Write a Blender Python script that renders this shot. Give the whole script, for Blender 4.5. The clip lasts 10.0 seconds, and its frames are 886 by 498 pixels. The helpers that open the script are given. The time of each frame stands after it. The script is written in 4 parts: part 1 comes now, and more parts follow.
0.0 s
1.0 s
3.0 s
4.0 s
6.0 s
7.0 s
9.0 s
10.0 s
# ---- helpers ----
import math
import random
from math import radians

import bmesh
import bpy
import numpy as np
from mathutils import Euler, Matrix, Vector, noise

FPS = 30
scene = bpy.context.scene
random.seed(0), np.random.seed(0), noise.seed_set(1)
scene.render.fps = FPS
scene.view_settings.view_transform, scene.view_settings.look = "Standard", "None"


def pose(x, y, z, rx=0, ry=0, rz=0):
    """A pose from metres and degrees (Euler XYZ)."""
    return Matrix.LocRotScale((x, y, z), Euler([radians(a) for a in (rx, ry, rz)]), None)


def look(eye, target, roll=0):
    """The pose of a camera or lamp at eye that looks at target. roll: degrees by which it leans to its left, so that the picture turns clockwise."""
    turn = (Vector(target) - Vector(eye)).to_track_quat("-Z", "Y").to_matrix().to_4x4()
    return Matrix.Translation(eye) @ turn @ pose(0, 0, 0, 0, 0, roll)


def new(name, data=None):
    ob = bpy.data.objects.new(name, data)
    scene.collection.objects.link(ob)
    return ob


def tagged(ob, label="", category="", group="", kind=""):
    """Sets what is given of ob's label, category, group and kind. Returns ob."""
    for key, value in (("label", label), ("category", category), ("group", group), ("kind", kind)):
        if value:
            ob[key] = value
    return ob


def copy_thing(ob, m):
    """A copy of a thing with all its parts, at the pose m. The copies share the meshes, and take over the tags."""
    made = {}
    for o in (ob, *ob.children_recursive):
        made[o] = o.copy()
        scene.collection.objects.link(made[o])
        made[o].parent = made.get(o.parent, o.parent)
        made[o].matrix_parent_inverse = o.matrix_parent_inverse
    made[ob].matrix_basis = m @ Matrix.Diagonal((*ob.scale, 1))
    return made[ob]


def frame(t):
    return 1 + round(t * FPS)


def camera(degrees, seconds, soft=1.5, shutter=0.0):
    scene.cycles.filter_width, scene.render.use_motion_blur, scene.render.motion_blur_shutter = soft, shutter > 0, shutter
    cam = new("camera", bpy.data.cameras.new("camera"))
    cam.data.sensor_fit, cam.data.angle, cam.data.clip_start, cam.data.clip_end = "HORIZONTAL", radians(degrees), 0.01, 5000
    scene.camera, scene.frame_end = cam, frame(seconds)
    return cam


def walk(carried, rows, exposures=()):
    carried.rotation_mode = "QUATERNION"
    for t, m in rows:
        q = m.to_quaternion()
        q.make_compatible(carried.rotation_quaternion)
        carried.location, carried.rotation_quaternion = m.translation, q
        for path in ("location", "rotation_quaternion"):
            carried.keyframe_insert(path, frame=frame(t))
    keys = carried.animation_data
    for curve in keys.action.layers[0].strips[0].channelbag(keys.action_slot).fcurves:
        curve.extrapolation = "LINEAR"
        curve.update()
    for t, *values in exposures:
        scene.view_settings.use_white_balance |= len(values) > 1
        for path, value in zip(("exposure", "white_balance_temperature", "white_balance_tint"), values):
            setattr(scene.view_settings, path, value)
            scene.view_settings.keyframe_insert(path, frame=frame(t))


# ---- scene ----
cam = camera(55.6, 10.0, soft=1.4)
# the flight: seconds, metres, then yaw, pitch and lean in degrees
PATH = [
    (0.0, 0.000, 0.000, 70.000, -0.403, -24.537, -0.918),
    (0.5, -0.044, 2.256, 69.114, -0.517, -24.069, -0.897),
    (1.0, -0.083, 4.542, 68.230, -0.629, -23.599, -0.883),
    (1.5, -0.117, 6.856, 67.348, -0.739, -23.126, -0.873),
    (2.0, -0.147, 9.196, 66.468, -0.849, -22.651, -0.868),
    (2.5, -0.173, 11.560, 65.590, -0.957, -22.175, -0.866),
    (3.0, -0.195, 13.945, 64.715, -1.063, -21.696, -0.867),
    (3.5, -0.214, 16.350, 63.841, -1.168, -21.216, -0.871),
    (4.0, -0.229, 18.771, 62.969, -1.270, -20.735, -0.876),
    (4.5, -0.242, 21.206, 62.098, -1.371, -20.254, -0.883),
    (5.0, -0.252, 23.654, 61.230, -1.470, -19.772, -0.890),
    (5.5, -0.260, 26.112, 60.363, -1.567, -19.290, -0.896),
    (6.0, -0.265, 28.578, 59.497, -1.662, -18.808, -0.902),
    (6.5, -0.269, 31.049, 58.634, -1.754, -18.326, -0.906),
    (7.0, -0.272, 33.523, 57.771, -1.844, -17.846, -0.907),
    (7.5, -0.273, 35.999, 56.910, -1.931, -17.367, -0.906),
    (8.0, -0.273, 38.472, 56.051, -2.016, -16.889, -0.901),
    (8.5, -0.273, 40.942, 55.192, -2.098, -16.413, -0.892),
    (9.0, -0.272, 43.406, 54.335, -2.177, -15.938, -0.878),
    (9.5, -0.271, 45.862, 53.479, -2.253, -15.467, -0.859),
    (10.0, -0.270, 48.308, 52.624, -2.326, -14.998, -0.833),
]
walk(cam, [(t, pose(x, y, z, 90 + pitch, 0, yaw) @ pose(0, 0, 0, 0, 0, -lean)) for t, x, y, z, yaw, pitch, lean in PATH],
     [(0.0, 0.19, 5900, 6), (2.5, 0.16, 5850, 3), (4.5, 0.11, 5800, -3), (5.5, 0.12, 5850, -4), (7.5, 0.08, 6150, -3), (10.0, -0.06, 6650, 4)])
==
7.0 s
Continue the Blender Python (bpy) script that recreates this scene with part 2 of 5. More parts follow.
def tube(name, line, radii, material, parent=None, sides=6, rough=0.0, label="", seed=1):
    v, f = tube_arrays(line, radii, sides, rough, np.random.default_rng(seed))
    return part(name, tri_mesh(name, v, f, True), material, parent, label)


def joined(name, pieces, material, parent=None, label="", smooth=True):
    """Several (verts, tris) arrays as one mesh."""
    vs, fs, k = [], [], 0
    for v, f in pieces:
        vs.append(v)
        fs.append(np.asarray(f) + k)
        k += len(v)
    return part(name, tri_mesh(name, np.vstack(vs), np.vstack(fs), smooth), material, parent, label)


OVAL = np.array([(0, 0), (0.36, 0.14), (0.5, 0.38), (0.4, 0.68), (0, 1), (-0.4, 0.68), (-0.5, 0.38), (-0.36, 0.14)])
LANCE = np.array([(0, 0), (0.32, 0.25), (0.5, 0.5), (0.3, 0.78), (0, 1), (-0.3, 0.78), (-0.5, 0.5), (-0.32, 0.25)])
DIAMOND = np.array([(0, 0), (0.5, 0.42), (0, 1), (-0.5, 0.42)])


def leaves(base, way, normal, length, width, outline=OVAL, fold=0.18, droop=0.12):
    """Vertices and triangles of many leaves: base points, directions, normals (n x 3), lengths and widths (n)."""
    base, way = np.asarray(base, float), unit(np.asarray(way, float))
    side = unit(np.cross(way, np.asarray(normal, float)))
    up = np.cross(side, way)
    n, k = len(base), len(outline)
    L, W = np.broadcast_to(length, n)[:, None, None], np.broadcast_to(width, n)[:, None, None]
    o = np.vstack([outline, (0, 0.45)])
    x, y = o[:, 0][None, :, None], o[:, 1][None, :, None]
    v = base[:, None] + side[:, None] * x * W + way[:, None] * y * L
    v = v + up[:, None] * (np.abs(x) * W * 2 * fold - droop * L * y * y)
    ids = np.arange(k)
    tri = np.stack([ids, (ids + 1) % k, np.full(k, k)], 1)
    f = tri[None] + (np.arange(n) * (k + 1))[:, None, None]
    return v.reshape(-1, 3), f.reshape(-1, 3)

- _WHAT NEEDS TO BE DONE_
Using the data above, extract exactly the lines from the one that holds "Write a Blender" to the one that holds "scene.render.fps = FPS", both ends included, and no others.

- _EXERCISE SOLUTION_
Write a Blender Python script that renders this shot. Give the whole script, for Blender 4.5. The clip lasts 10.0 seconds, and its frames are 886 by 498 pixels. The helpers that open the script are given. The time of each frame stands after it. The script is written in 4 parts: part 1 comes now, and more parts follow.
0.0 s
1.0 s
3.0 s
4.0 s
6.0 s
7.0 s
9.0 s
10.0 s
# ---- helpers ----
import math
import random
from math import radians

import bmesh
import bpy
import numpy as np
from mathutils import Euler, Matrix, Vector, noise

FPS = 30
scene = bpy.context.scene
random.seed(0), np.random.seed(0), noise.seed_set(1)
scene.render.fps = FPS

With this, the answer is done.